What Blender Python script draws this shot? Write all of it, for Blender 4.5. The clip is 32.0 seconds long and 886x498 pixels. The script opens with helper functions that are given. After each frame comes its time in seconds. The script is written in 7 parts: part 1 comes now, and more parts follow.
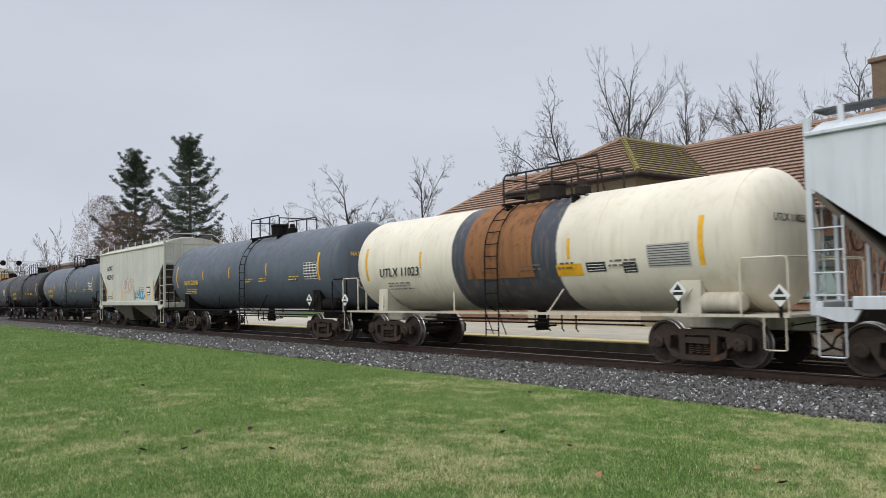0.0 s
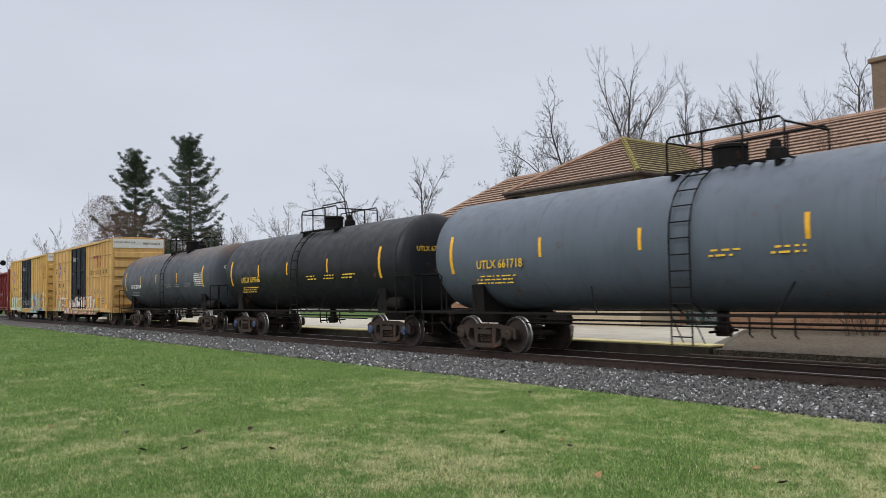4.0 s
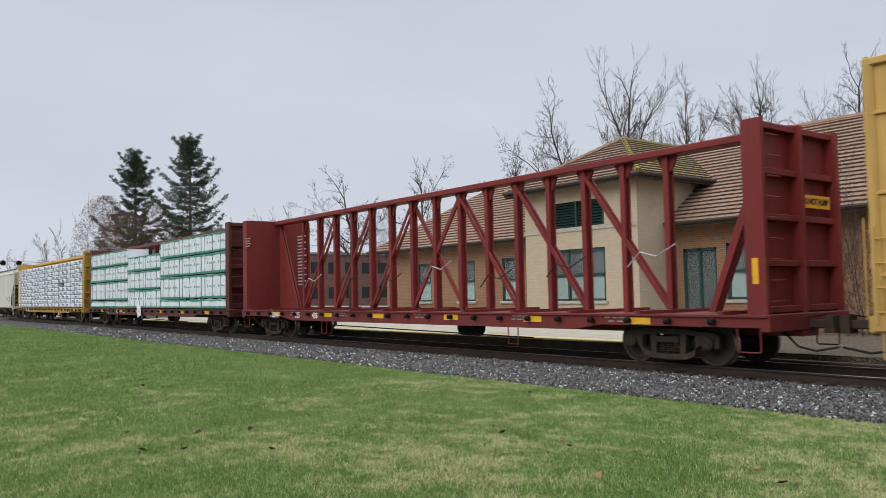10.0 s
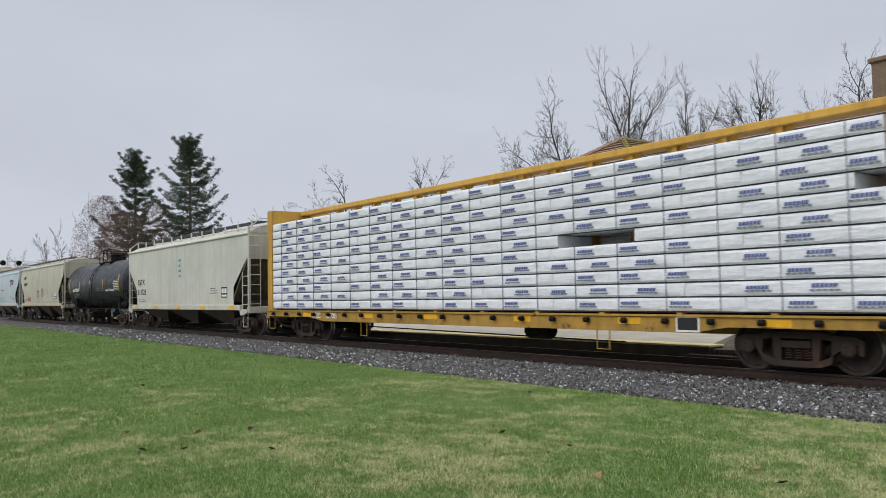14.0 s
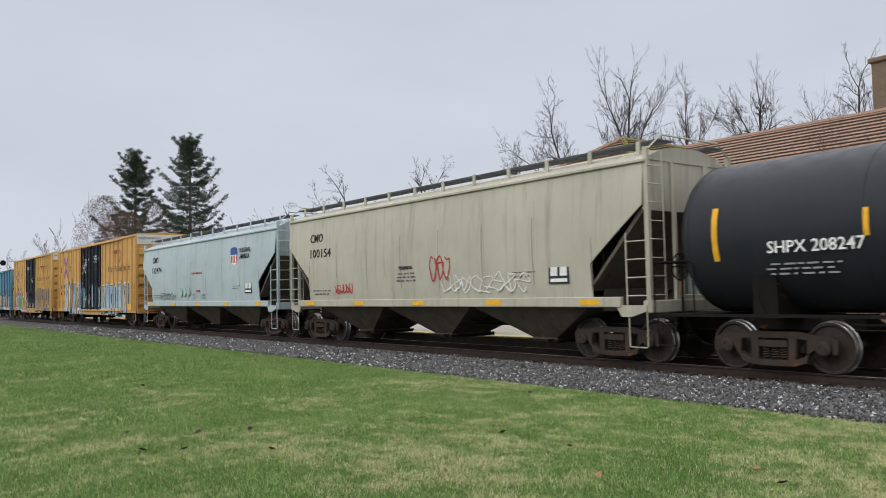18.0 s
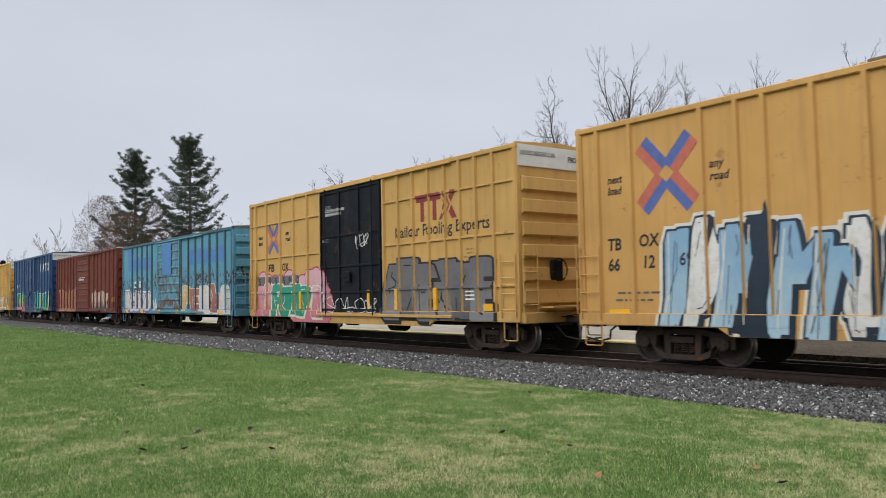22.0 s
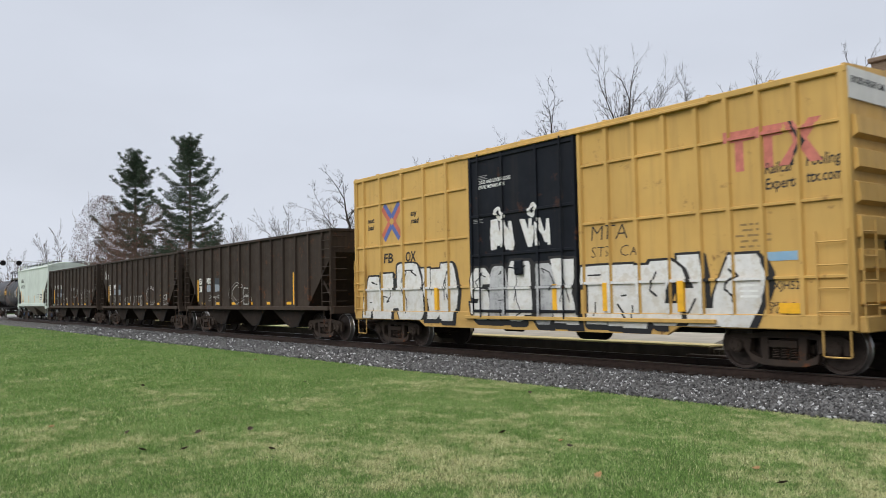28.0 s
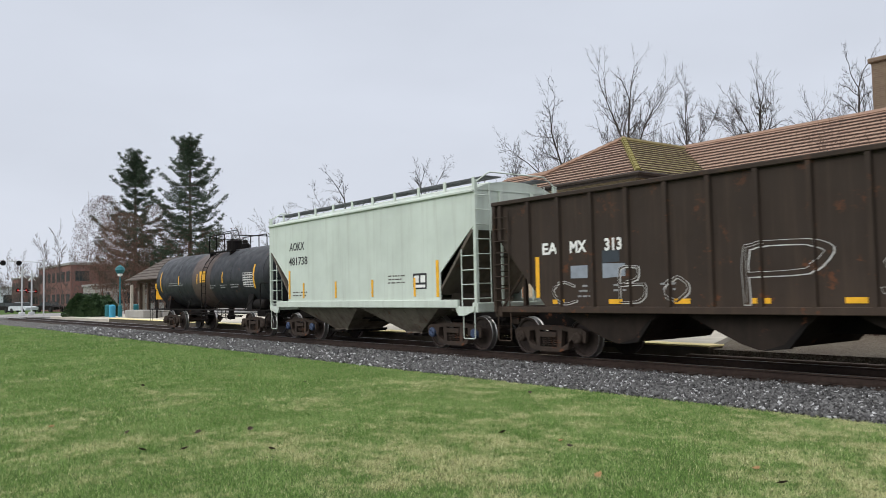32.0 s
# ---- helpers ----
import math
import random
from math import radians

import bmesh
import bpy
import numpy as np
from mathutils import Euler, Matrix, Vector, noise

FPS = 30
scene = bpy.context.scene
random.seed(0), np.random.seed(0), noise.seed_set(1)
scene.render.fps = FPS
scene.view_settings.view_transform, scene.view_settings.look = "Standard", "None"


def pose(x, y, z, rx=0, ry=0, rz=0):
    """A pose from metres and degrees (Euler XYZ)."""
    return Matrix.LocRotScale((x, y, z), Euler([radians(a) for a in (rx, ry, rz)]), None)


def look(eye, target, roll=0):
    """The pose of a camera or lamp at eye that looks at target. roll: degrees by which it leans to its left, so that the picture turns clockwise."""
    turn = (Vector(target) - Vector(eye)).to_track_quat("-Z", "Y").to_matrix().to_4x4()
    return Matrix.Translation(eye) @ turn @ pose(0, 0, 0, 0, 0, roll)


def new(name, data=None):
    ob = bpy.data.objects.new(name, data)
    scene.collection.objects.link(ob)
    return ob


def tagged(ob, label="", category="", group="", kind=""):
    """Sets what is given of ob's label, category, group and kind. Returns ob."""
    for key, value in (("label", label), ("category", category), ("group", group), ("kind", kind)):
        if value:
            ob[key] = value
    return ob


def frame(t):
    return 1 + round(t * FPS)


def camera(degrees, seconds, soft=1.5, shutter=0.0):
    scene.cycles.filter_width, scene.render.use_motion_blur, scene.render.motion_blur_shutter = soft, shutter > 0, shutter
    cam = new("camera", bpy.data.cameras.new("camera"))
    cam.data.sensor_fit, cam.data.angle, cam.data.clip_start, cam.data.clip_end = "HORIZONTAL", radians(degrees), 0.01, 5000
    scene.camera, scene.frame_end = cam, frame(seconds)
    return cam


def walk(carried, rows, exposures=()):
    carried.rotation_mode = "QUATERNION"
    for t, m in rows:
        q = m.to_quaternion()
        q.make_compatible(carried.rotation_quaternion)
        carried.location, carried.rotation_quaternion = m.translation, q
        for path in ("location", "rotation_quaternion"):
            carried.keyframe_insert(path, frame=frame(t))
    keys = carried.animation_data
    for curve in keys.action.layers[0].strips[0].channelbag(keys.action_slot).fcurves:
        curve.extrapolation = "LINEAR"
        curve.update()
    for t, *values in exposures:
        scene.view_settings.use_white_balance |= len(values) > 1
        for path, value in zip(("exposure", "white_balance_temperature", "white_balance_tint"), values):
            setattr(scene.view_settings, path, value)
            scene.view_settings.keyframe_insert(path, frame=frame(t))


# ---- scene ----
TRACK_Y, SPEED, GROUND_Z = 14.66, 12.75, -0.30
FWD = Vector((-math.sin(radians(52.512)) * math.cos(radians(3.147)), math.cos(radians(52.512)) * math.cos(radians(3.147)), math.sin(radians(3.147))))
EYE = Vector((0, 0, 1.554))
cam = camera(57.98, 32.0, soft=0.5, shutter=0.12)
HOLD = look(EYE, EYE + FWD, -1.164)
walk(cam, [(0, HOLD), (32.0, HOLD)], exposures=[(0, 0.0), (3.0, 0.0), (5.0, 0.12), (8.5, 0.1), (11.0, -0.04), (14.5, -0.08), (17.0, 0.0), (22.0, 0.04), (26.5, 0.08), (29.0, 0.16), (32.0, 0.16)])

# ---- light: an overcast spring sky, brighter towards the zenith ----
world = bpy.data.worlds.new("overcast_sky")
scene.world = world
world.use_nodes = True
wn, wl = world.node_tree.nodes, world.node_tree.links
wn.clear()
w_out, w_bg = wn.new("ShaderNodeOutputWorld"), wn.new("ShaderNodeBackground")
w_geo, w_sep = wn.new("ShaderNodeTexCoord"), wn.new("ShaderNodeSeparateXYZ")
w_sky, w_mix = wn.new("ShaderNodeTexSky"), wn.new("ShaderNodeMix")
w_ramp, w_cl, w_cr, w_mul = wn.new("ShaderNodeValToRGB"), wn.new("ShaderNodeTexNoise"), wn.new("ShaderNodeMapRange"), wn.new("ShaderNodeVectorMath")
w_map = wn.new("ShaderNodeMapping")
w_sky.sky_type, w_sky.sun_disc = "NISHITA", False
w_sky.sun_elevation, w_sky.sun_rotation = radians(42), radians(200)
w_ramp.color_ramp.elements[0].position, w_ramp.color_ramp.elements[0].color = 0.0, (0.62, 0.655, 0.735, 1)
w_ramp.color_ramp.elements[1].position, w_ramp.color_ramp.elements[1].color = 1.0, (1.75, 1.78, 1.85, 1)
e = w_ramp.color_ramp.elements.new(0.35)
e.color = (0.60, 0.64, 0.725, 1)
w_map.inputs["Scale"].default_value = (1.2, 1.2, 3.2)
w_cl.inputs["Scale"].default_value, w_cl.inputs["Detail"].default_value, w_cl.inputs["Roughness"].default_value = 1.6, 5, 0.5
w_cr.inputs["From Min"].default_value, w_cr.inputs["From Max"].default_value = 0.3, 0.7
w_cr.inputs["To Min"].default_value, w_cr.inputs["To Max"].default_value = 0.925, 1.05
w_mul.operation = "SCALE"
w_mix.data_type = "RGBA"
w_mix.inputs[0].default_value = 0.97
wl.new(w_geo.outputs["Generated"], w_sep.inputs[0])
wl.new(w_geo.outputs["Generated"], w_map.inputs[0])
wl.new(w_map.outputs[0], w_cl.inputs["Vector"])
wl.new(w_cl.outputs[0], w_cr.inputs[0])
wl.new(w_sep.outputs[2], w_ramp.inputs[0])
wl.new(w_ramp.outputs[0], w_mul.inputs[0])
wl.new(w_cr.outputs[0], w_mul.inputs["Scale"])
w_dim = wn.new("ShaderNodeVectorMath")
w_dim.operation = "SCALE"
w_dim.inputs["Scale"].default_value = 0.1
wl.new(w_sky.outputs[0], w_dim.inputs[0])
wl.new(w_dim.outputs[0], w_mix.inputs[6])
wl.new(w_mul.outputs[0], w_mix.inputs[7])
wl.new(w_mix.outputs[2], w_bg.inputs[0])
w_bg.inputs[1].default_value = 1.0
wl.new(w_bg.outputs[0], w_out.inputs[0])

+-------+

* _What to produce_
Return nothing but the lines running from the start of the data to the line with "import numpy as np", please, both ends included and no pictures.

* _Solution_
What Blender Python script draws this shot? Write all of it, for Blender 4.5. The clip is 32.0 seconds long and 886x498 pixels. The script opens with helper functions that are given. After each frame comes its time in seconds. The script is written in 7 parts: part 1 comes now, and more parts follow.
0.0 s
4.0 s
10.0 s
14.0 s
18.0 s
22.0 s
28.0 s
32.0 s
# ---- helpers ----
import math
import random
from math import radians

import bmesh
import bpy
import numpy as np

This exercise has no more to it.